Gesù risponde all’anima: «Abbandona
te stessa e troverai me; sta senza elezione e senza alcuna proprietà,
se mi vuoi piacere, rasségnati umilmente alla mia volontà, tanto nelle
piccole tribolazioni quanto nelle grandi, non eccettuo niente, ma
voglio che ti spogli di ogni cosa, altrimenti come potrai esser mia ed
io tuo, se tu non sarai spogliata di dentro e di fuori di ogni propria
volontà? quanto più presto ciò farai, tanto più mi piacerai e molto più
guadagnerai».
L’anima risponde: «Ah mio sapientissimo
Signore, che celeste scuola è mai questa che voi mi insegnate, la quale
mi rende tanto persuasa, che non posso fare a meno di apprendere quanto
voi mi dite, e con piena volontà fare di me un totale sacrificio di
tutta me stessa; sì, voglio spogliarmi, per amor vostro, di dentro e di
fuori, come mi dite, per potervi davvero piacere.
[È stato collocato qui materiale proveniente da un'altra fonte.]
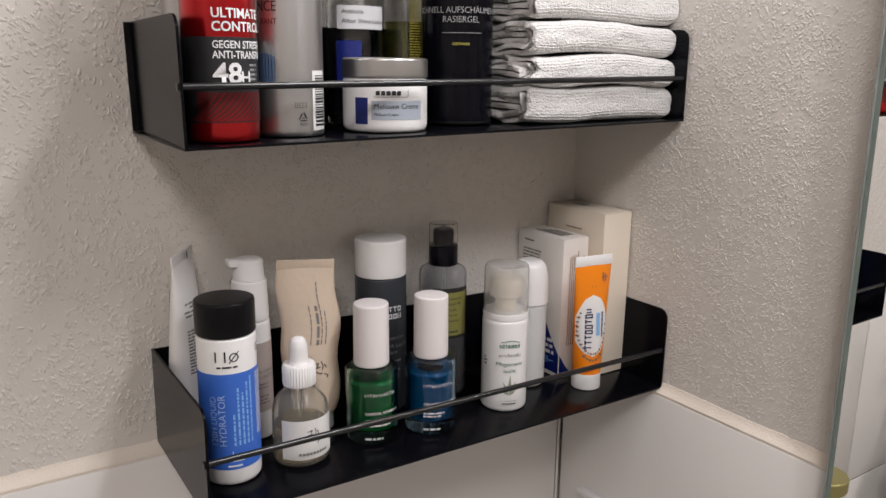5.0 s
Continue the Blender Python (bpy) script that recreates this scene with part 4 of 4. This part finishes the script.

Ma cosa dico, stolta
che sono! Gesù mio, io non lo so fare questo spoglio che voi volete da
me, vi prego dunque che voi lo facciate in me come vi piace, come vi
aggrada, io vi consegno la mia volontà, la mia libertà e quanto sono,
per la vostra carità, che mi ha donato l’essere e l’esistenza che
tuttora godo; dunque, Gesù mio, sono tutta, tutta vostra, fate di me
quello che vi piace: Domine, quid de me vis facere, fiat voluntas tua».
Con queste ed altre simili parole terminò il santo colloquio.